Pasaba por el estudio. En primavera lo había llamado dos veces por teléfono, lo sabía, y le hubiera gustado verla. Pero no podía ayudarla, y le hubiera dolido decírselo.
«No soy muy valiente», se dijo Jim. Incluso en aquel momento tenía metido el miedo en el corazón, miedo de que aquello acabara obsesionándolo, poseyéndolo, como aquel recuerdo de la juventud. No quería ser desdichado.

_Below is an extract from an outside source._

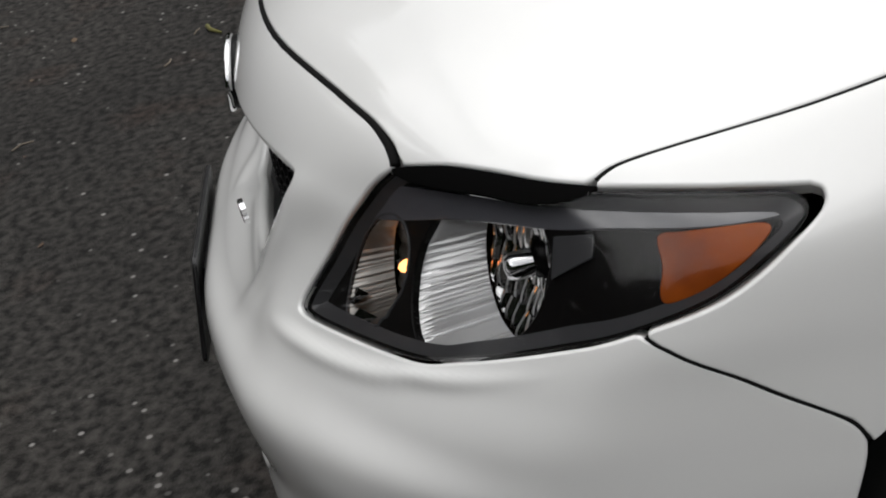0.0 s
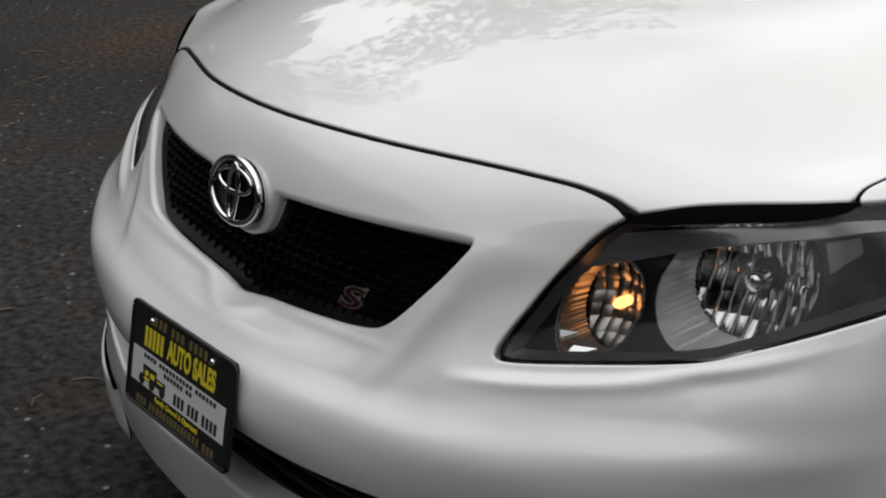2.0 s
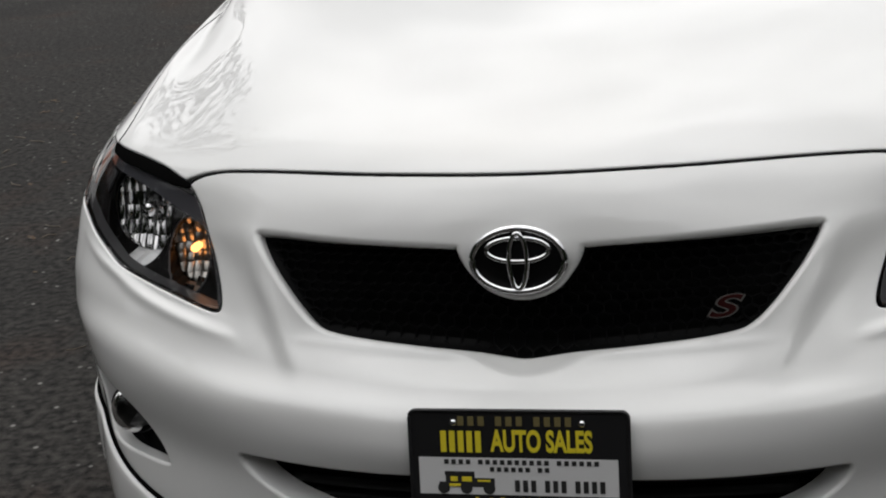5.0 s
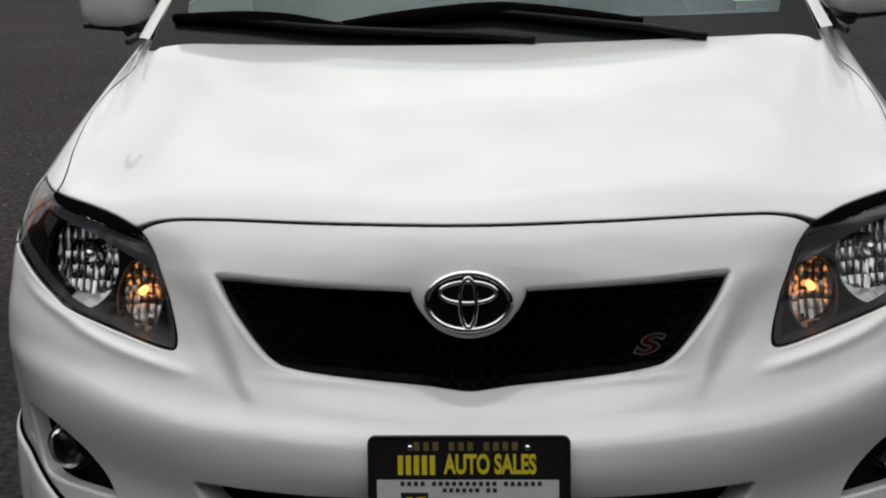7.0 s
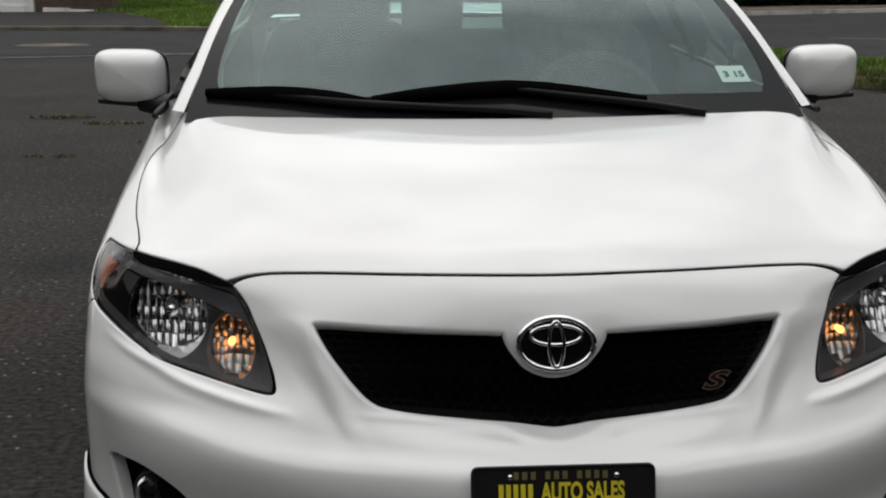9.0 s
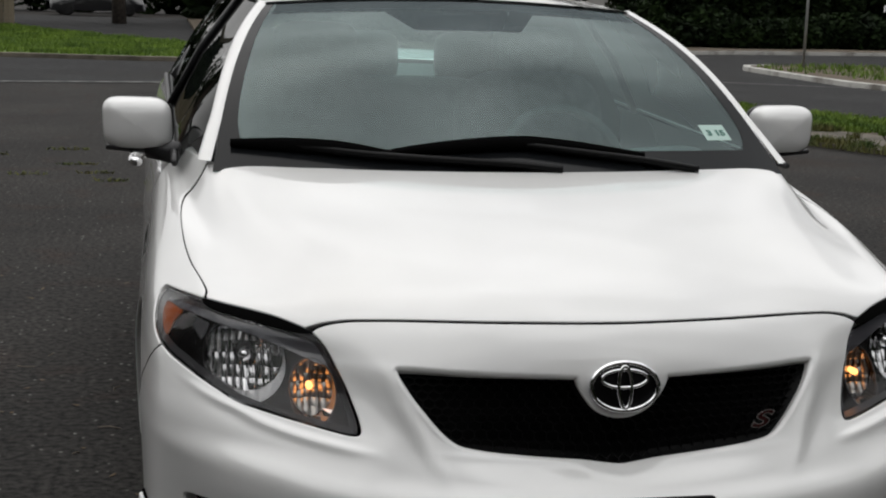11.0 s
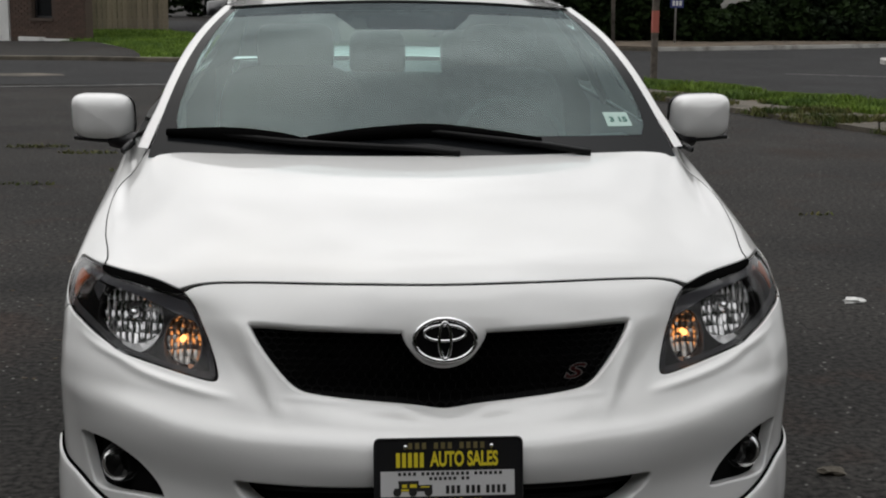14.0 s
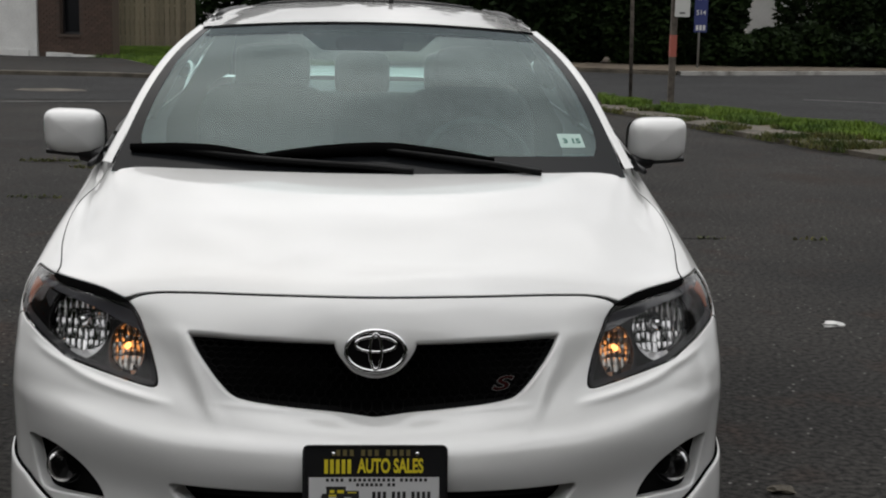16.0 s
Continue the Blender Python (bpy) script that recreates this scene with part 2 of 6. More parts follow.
def asphalt(m, dark, light, stain, patches=()):
    """Fine aggregate, pale stones, broad worn areas and brown stains."""
    n, l, b = nodes_of(m)
    co = n.new("ShaderNodeTexCoord")

    def noise_at(scale, detail=4.0):
        t = n.new("ShaderNodeTexNoise")
        t.inputs["Scale"].default_value, t.inputs["Detail"].default_value = scale, detail
        l.new(co.outputs["Object"], t.inputs["Vector"])
        return t.outputs["Fac"]

    def ramp(src, p0, c0, p1, c1):
        r = n.new("ShaderNodeValToRGB")
        r.color_ramp.elements[0].position, r.color_ramp.elements[0].color = p0, (*c0, 1)
        r.color_ramp.elements[1].position, r.color_ramp.elements[1].color = p1, (*c1, 1)
        l.new(src, r.inputs["Fac"])
        return r.outputs["Color"]

    def mix(fac, a, c, kind='MIX'):
        x = n.new("ShaderNodeMix")
        x.data_type, x.blend_type = 'RGBA', kind
        for key, val in (("Factor", fac), ("A", a), ("B", c)):
            if isinstance(val, (int, float)):
                x.inputs[key].default_value = val
            elif isinstance(val, tuple):
                x.inputs[key].default_value = (*val, 1)
            else:
                l.new(val, x.inputs[key])
        return x.outputs["Result"]

    base = ramp(noise_at(0.7, 6.0), 0.35, dark, 0.68, light)
    grit = ramp(noise_at(38.0, 8.0), 0.36, (0.30,) * 3, 0.66, (1.95,) * 3)
    base = mix(1.0, base, grit, 'MULTIPLY')
    stained = ramp(noise_at(0.33, 3.0), 0.60, (0, 0, 0), 0.70, (1, 1, 1))
    base = mix(stained, base, stain)
    rust = ramp(noise_at(2.6, 5.0), 0.56, (0, 0, 0), 0.72, (0.55,) * 3)
    base = mix(rust, base, mix(1.0, (stain[0] * 1.25, stain[1] * 0.98, stain[2] * 0.92), grit, 'MULTIPLY'))
    v = n.new("ShaderNodeTexVoronoi")
    v.inputs["Scale"].default_value = 34.0
    l.new(co.outputs["Object"], v.inputs["Vector"])
    near = n.new("ShaderNodeMapRange")
    near.inputs["From Min"].default_value, near.inputs["From Max"].default_value = 0.26, 0.14
    l.new(v.outputs["Distance"], near.inputs["Value"])
    rare = n.new("ShaderNodeSeparateColor")
    l.new(v.outputs["Color"], rare.inputs["Color"])
    pick = n.new("ShaderNodeMapRange")
    pick.inputs["From Min"].default_value, pick.inputs["From Max"].default_value = 0.86, 0.97
    l.new(rare.outputs["Red"], pick.inputs["Value"])
    both = n.new("ShaderNodeMath")
    both.operation = 'MULTIPLY'
    l.new(near.outputs["Result"], both.inputs[0])
    l.new(pick.outputs["Result"], both.inputs[1])
    base = mix(both.outputs["Value"], base, (0.24, 0.23, 0.22))
    for at, reach, colour in patches:
        dist = n.new("ShaderNodeVectorMath")
        dist.operation = 'DISTANCE'
        dist.inputs[1].default_value = at
        l.new(co.outputs["Object"], dist.inputs[0])
        wob = n.new("ShaderNodeMath")
        wob.operation = 'MULTIPLY_ADD'
        wob.inputs[1].default_value = 1.4 * reach
        l.new(noise_at(2.2, 6.0), wob.inputs[0])
        l.new(dist.outputs["Value"], wob.inputs[2])
        fade = n.new("ShaderNodeMapRange")
        fade.inputs["From Min"].default_value, fade.inputs["From Max"].default_value = reach * 1.5, reach * 0.9
        fade.inputs["To Max"].default_value = 0.6
        l.new(wob.outputs["Value"], fade.inputs["Value"])
        tint = mix(1.0, colour, grit, 'MULTIPLY')
        base = mix(fade.outputs["Result"], base, tint)
    l.new(base, b.inputs["Base Color"])
    bp = n.new("ShaderNodeBump")
    bp.inputs["Strength"].default_value, bp.inputs["Distance"].default_value = 0.9, 0.006
    l.new(noise_at(190.0, 3.0), bp.inputs["Height"])
    l.new(bp.outputs["Normal"], b.inputs["Normal"])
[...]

Y unos días después se quedó trabajando hasta muy tarde en la sala de doblaje, y luego fue a tomar un bocadillo al bar que había cerca de su casa. Era una noche de calor y había muchos jóvenes bebiendo refrescos. Estaba pagando cuando vio a alguien en la estantería de los periódicos, que lo miraba por encima de una revista abierta. Se detuvo. No quería volverse a mirar, para llevarse la desilusión de un simple parecido. Pero tampoco quería irse.
Oyó cómo pasaban una página, y vio por el rabillo del ojo la portada de la revista: The Illustrated London News.
No sintió miedo: pensaba con demasiada rapidez, con demasiada desesperación: si aquello fuera real y pudiera asirse a ella para recuperarla, y volver a empezar desde aquel mismo instante, desde aquella noche.
-Aquí tiene la vuelta, señor Leonard.
-Gracias.
Sin atreverse a mirar, se dirigió a la puerta y entonces la revista se cerró, y la dejaron en la estantería, y oyó la respiración de alguien a su lado, muy cerca. Los vendedores de periódicos voceaban un número extra en la acera de enfrente, y entonces tomó la dirección contraria a su casa, el camino de ella, y oyó cómo ella lo seguía: las pisadas eran tan claras que aminoró el paso con la sensación de que a ella le costaba seguirlo.
Frente al patio de los apartamentos la abrazó para sentir más cerca su radiante belleza.
-Dame un beso de buenas noches -dijo ella-. Me gusta que me den un beso de buenas noches. Duermo mejor.
«Duerme entonces», pensó mientras daba la vuelta y se alejaba. «Duerme. Fue imposible: cuando me encontré con tu belleza, no quise malgastarla, pero la malgasté, no sé cómo. Duerme. Es lo único que te queda.»